Dive Brief:
- VF Corp.’s revenue fell 16% year over year to $3 billion for its third quarter, which the apparel conglomerate attributed to a “shift in timing of wholesale deliveries” that primarily affected its The North Face brand and the EMEA region, according to a press release Tuesday.
- The company’s largest brands saw revenue drop by double digits, with Vans down 28%, Timberland dipping 21% and Dickies experiencing a 16% decline. Even The North Face, which was one of the few VF brands to experience growth in the company’s Q2 results, saw revenue fall 10% in Q3.
- VF is initiating a “strategic review of the brand assets within its portfolio” with its board of directors “to ensure the company owns the brands that it believes create the greatest long-term value.” In a call with investors Tuesday, CEO Bracken Darrell announced that CFO Matt Puckett is stepping down later this year.
Dive Insight:
The portfolio review is in addition to the company’s previously announced Reinvent plan to bolster its brand building and sales in North America. That plan involved accelerating a turnaround for the Vans brand, including naming a new president for the segment. Kevin Bailey stepped down from the role and remains on the executive team, but the company has not yet named a replacement.
One of VF’s major brands may be sold as a result of the portfolio review to accelerate debt reduction, according to David Swartz, senior equity analyst for Morningstar Research Services.
“We do not think VF will sell The North Face or Vans as they are in attractive categories and have strong international and direct-to-consumer potential,” Swartz wrote in an analyst note. “However, it may sell Dickies, which is in the unattractive work category or Timberland, which is in the more dynamic outdoor category but has not kept pace with The North Face in becoming a lifestyle brand.”
Swartz said Timberland could be sold for about $1.6 billion, close to its amount of annual sales. He said VF is also expected to sell its backpack-focused brands soon, possibly for about $300 million.
Darrell, who has held the CEO role at VF since July 2023, called Tuesday’s earnings disappointing but said his confidence in the company’s future was rising.
“We are confident the actions we are implementing as part of Reinvent will enable VF to stabilize and then grow revenue and improve operational performance across brands and regions,” Darrell said in the release. “We have already begun to see the impact of our efforts to right-size the company’s cost structure and improve its inventory position, resulting in stronger than expected cash flow and expanded gross margin in the quarter."
In the call with investors, Darrell said CFO Puckett will remain in his role at VF until a successor is appointed.

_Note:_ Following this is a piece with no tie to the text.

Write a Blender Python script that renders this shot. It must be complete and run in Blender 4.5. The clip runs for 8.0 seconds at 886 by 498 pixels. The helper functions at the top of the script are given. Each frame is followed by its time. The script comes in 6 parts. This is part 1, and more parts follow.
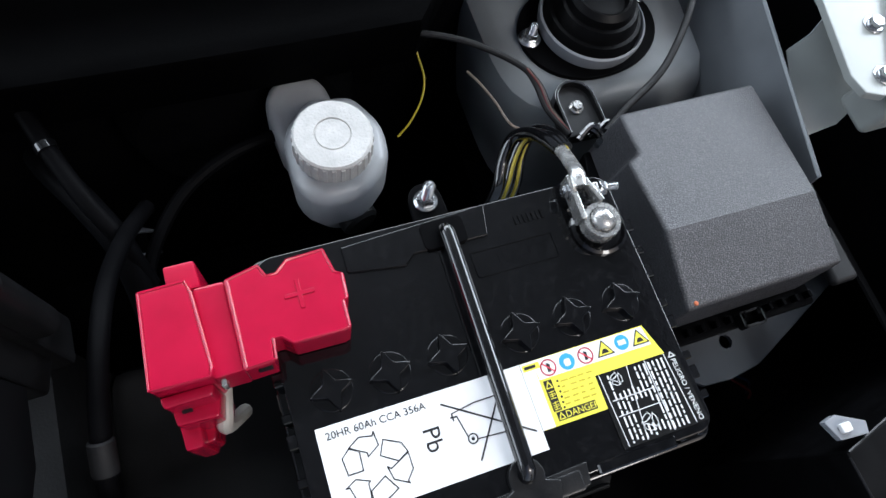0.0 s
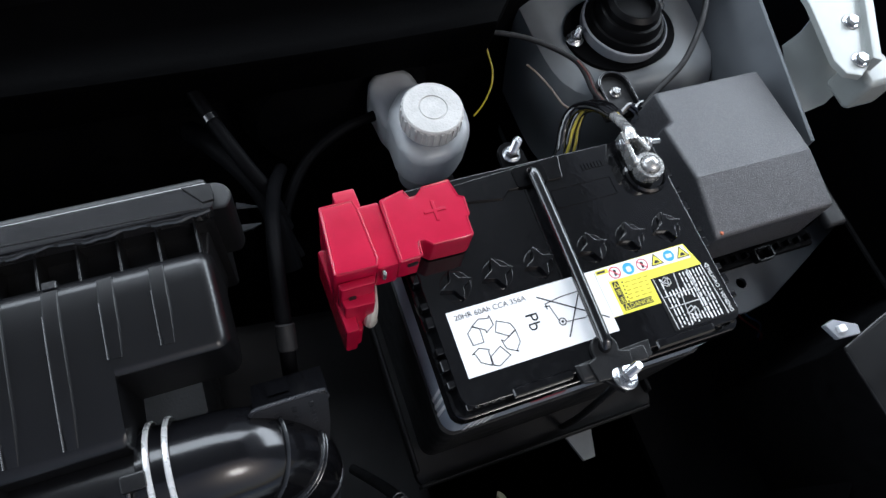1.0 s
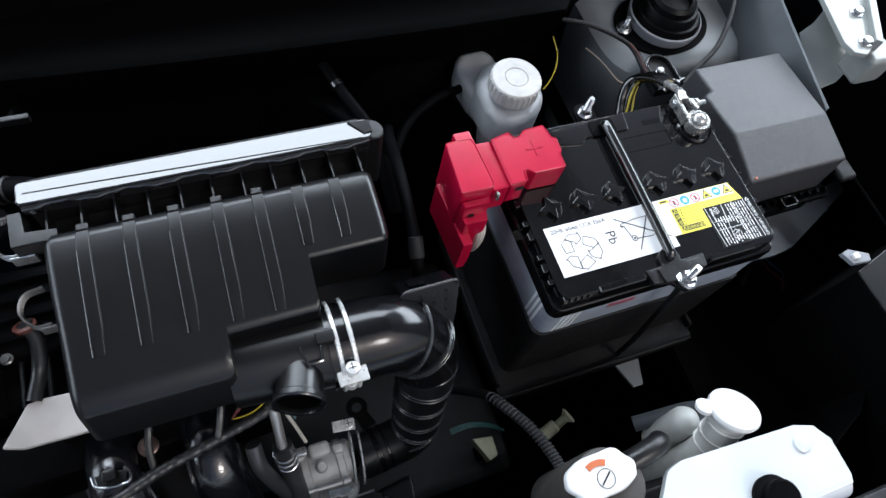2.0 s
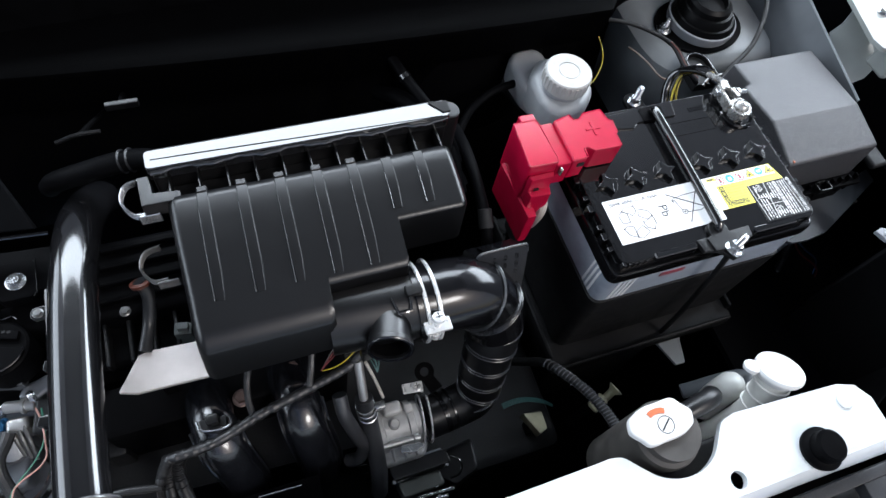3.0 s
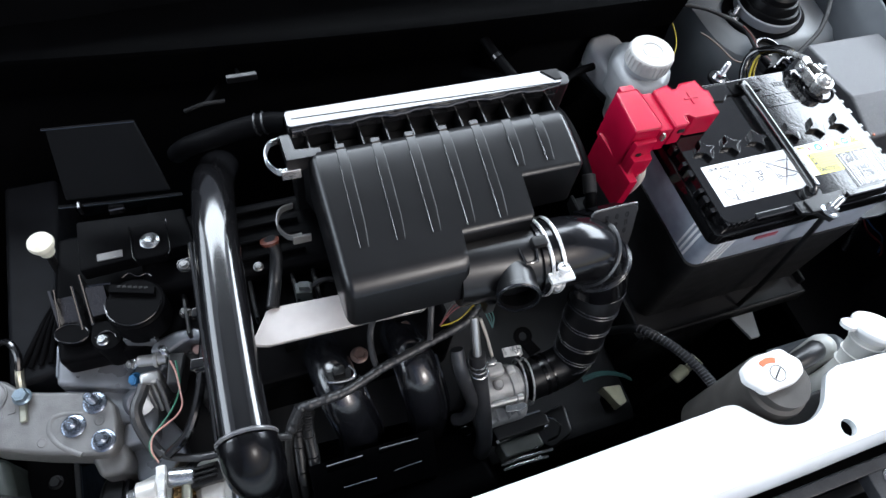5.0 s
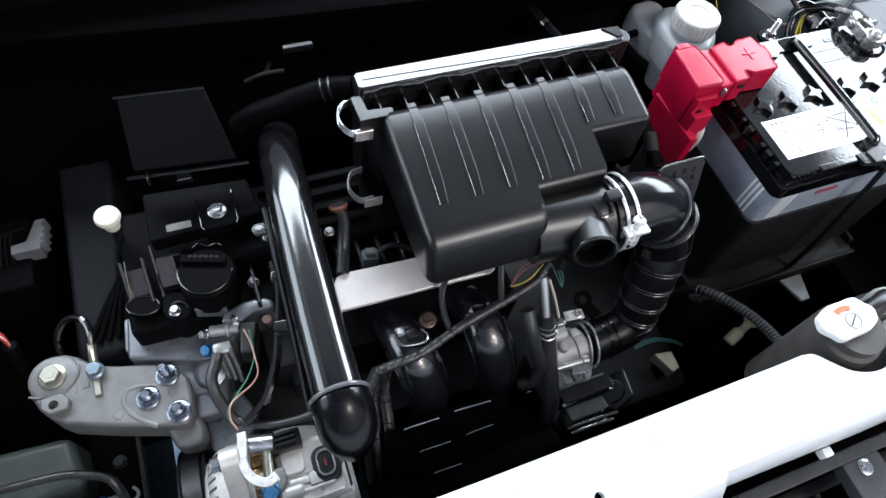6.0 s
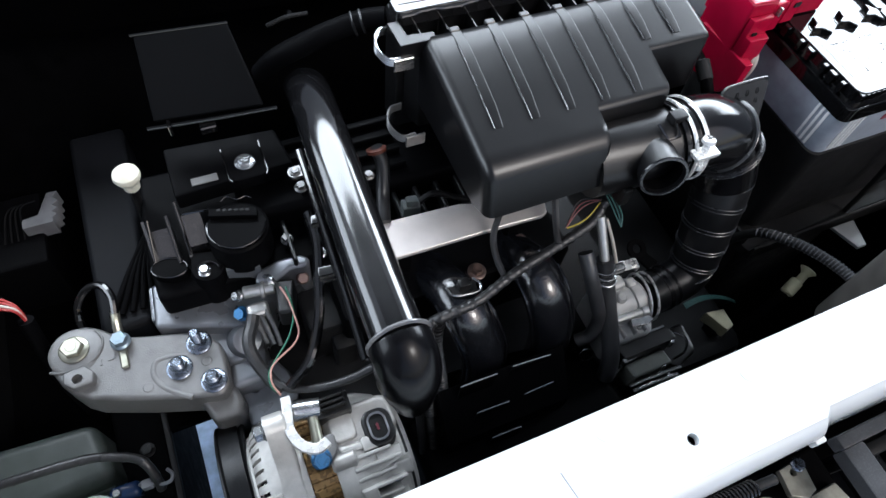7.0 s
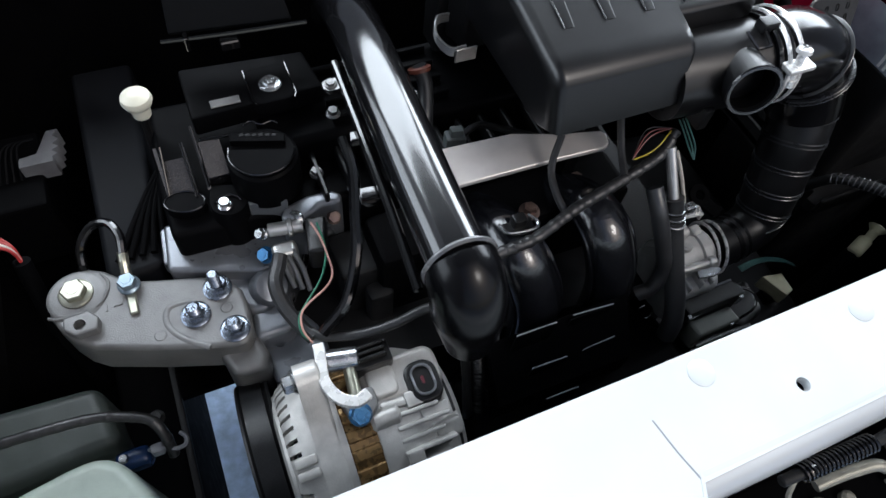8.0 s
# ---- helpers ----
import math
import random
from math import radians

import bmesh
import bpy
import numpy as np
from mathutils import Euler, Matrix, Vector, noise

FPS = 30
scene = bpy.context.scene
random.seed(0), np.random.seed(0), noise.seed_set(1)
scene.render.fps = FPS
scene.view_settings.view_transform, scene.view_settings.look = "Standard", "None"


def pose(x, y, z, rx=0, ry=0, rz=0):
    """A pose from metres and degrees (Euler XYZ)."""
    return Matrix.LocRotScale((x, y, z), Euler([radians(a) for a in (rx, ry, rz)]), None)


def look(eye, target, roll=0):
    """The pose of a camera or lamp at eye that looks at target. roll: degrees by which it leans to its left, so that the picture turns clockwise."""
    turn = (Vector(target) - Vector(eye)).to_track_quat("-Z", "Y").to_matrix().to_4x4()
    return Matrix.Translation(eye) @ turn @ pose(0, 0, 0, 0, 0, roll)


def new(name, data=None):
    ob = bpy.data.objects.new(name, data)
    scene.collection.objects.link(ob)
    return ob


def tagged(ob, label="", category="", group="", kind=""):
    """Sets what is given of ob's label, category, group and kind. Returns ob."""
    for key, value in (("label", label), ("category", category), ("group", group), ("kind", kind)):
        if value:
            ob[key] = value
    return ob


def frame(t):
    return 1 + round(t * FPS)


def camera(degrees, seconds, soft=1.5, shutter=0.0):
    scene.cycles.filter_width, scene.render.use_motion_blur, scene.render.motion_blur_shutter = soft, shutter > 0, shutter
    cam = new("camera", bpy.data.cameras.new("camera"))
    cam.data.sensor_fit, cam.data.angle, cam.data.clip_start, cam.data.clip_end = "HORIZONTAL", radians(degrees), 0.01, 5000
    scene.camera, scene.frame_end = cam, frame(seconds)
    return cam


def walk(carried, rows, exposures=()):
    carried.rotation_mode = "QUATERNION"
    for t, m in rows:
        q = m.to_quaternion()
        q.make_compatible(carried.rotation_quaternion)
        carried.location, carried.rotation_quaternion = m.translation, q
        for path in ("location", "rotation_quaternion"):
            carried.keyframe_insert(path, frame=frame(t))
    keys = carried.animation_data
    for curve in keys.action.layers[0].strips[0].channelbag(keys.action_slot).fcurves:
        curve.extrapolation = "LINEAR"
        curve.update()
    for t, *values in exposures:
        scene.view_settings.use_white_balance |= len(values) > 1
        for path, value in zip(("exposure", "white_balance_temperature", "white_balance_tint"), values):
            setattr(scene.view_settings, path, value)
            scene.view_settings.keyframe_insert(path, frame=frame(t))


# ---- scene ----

“He and I have agreed that it's time to make a change as part of the overall transformation efforts we're introducing across the company,” Darrell said.
VF’s revenue declined in the Americas region by 24% to $1.59 billion, and revenue fell in the EMEA region by 7% to $912 million. The APAC region grew 2% to $461.6 million.
The company’s DTC revenue dropped 8% to $1.79 billion and wholesale fell 26% to $1.17 billion.
VF didn’t state revenue or earnings guidance for its full 2024 fiscal year and previously withdrew its outlook during its Q2 earnings results while suggesting that sales would be “modestly down or flat” for the rest of the fiscal year.
While “there was simply nothing that worked for VF in the third quarter,” Swartz said there was reason for optimism as Darrell “aggressively transform[s] every part of the business” through the Reinvent plan. More executive changes can be expected as the plan continues, per Swartz.
The company also announced in November 2023 that it would cut 500 jobs worldwide as part of the Reinvent plan.
Wedbush analysts led by Tom Nikic said in an analyst note that while the company’s desire to shakeup the C-suite is understandable, “this does add another layer of complexity to the turnaround.”
VF’s results come on the heels of a cyber attack in December 2023 that impacted its ability to fill orders. At the time, VF said the attack was “reasonably likely to continue to have a material impact on the Company’s business operations.” The company later disclosed that it impacted the personal data of 35.5 million consumers.